A Dash web-application which uses Plotly to provide an interactive interface for browsing ROOT files.

In addition to basic browsing functionality similar to ROOT's TBrowser, Better ROOT Browser includes utilities, such as the template morphing sliders, that make EDA tasks interactive.

Tool to automate the various processing steps to generate CMS Fast Simulation and to validate across FastSim versions (in particular for when changes need to be actively tested). The main infrastructure is in automating the consecutive processing steps and the submissions to the CRAB batch system. The tool will wait for CRAB to finish processing jobs before proceeding to subsequent steps. The package also congregates existing tools to create comparisons across simulation samples.

Simple tool to batch track CRAB jobs using the CRABClient API. Skips checking any jobs that are fully completed and makes recommendations to resubmit with more memory if logs indicate this could help.

Other Experiences

Primary Author

  • "Search for a heavy resonance decaying to a top quark and a W boson at √s = 13 TeV in the fully hadronic final state," CMS Collaboration, JHEP, 2021

Collaborator

  • "Search for a heavy resonance decaying into a top quark and a W boson in the lepton+jets final state at √s = 13 TeV," CMS Collaboration, JHEP, 2022
  • "Search for a massive scalar resonance decaying to a light scalar and a Higgs boson in the four b quarks final state with boosted topology," Phys. Lett. B (2023)
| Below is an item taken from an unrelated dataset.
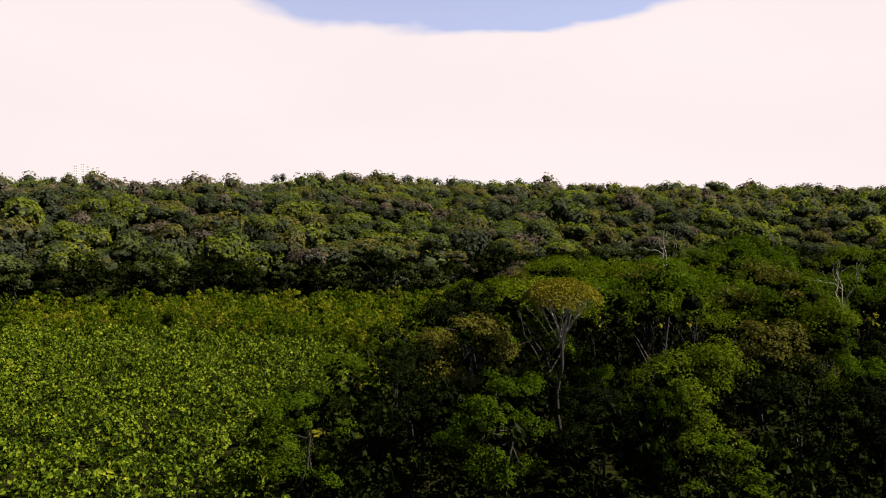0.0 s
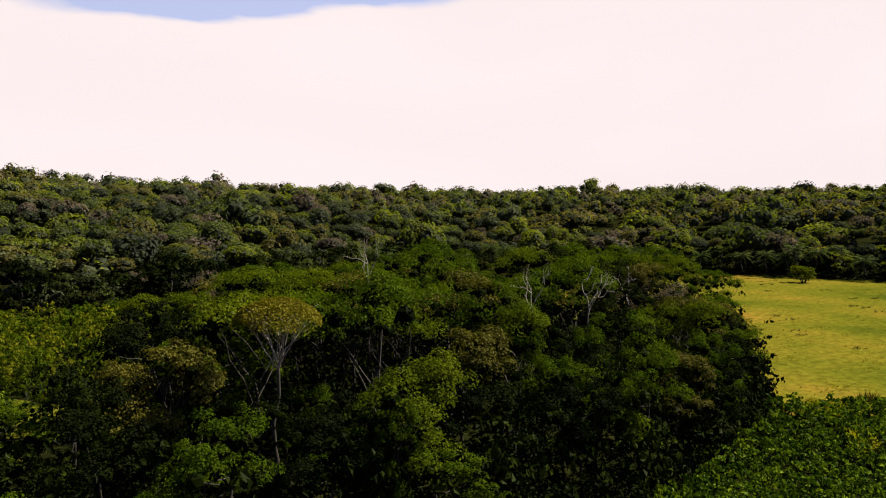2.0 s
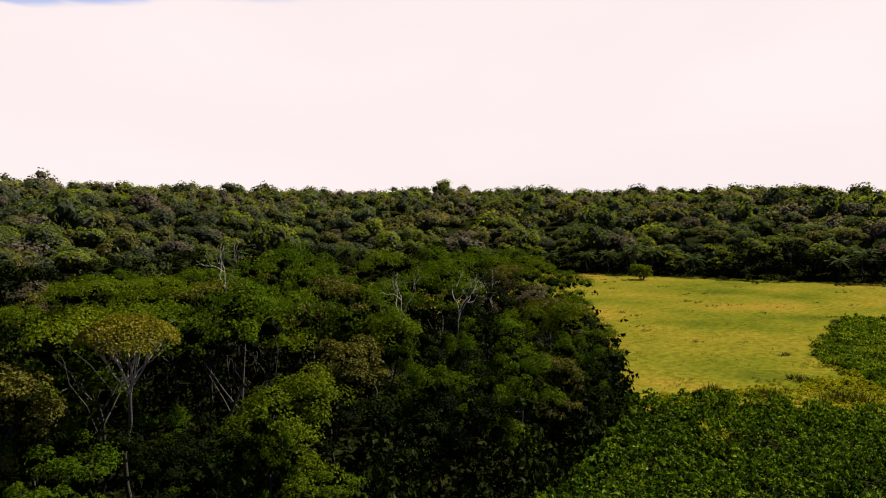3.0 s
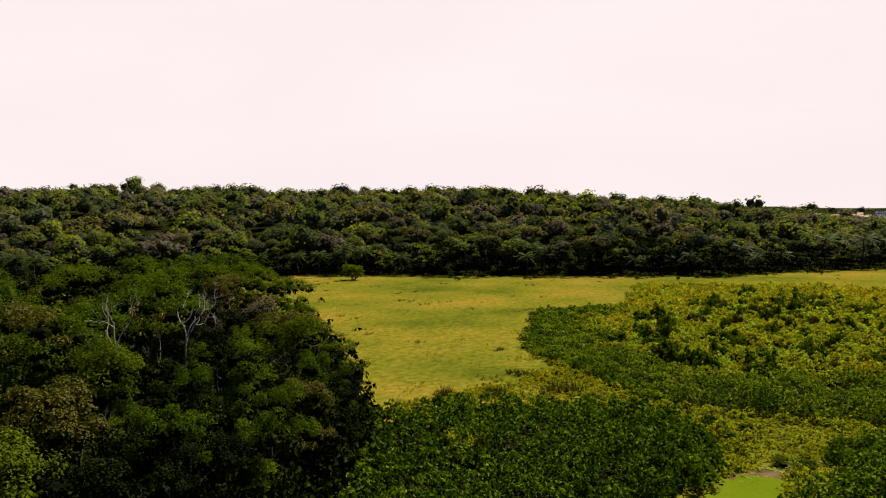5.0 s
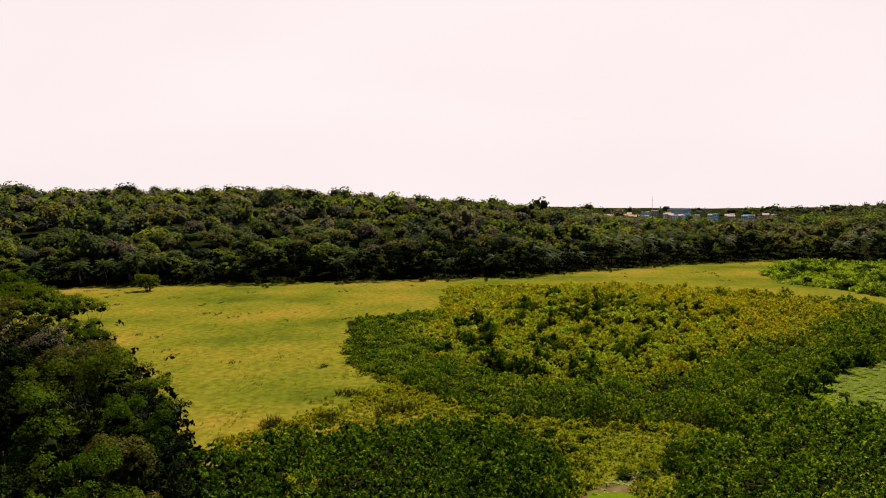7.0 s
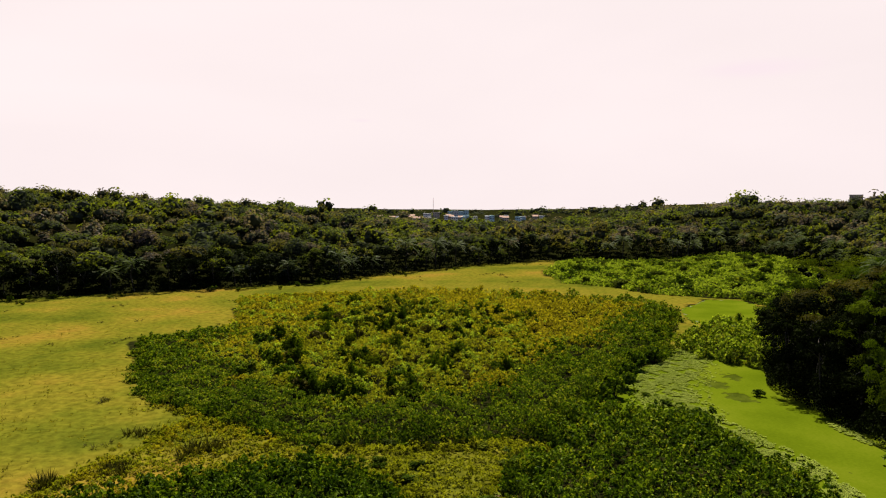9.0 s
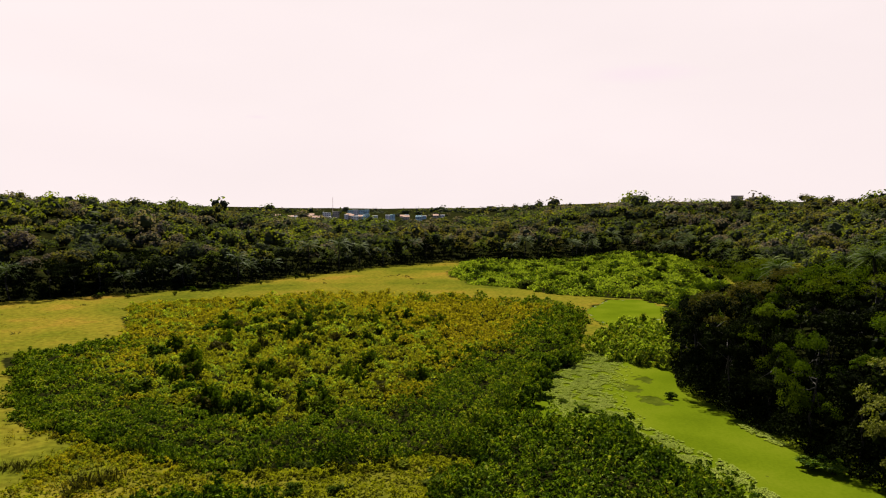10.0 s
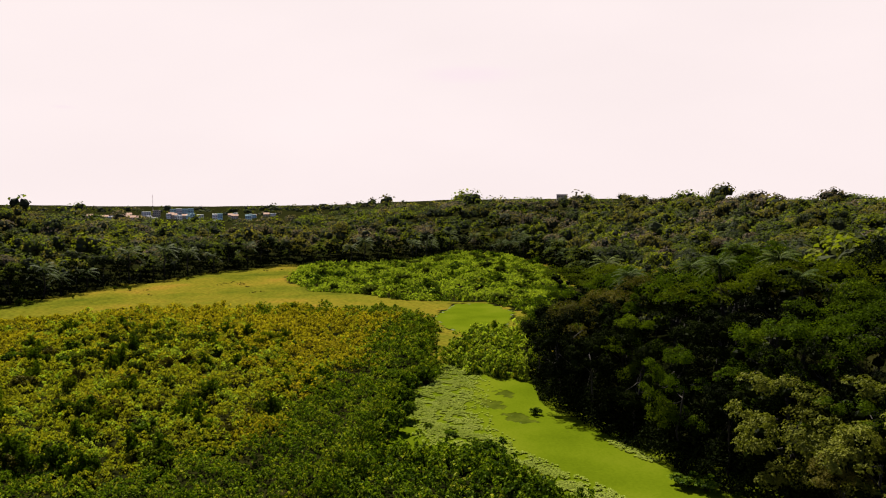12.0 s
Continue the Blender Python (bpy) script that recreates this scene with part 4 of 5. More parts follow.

"Search for heavy BSM particles coupling to third generation quarks at CMS"

  • SUSY Conference, Spring 2019
  • PHENO Conference, Spring 2019
  • Lake Louise Winter Institute, Early 2019

"A search for an excited bottom quark decaying to a top quark and W boson in pp collisions at s = 13 TeV"

  • American Physical Society (APS), April 2018

Helped to lead a week-long group exercise where students new to CMS data analysis worked together to recreate my analysis. Helped to edit and provide approachable python code, gave presentations explaining key statistics concepts, and answered student questions throughout the week. My group from the 2021 session won best analysis!

  • Using personal hardware (PC + HTC Vive), provided a virtual reality exhibit at the annual JHU Physics Fair which is free and open to the Baltimore community to enjoy.
  • In 2018, the experience gave visitors a tour of the ATLAS detector at the LHC via ATLASrift.
  • In 2019, the experience allowed visitors to step "inside" the Belle II detector at the SuperKEKB accelerator to watch slow motion electron-positron collisions and the particle showers that result via Belle II VR.
  • Volunteered as a tutor for high school AP Physics students struggling with remote schooling during the COVID-19 pandemic.
  • Served as a revision-based writing tutor at the Rutgers Plangere Writing Center for 2.5 years.

Classical Mechanics (Freshman physics majors)

  • Every Fall from 2017 to 2020

General Physics Lecture and Lab

  • Fall 2016, Spring 2017

Mentored both undergraduate and graduate students in their pursuits to begin research in the JHU experimental particle physics group. Assisted with a variety of topics ranging across physics concepts, coding tools, and statistical analysis.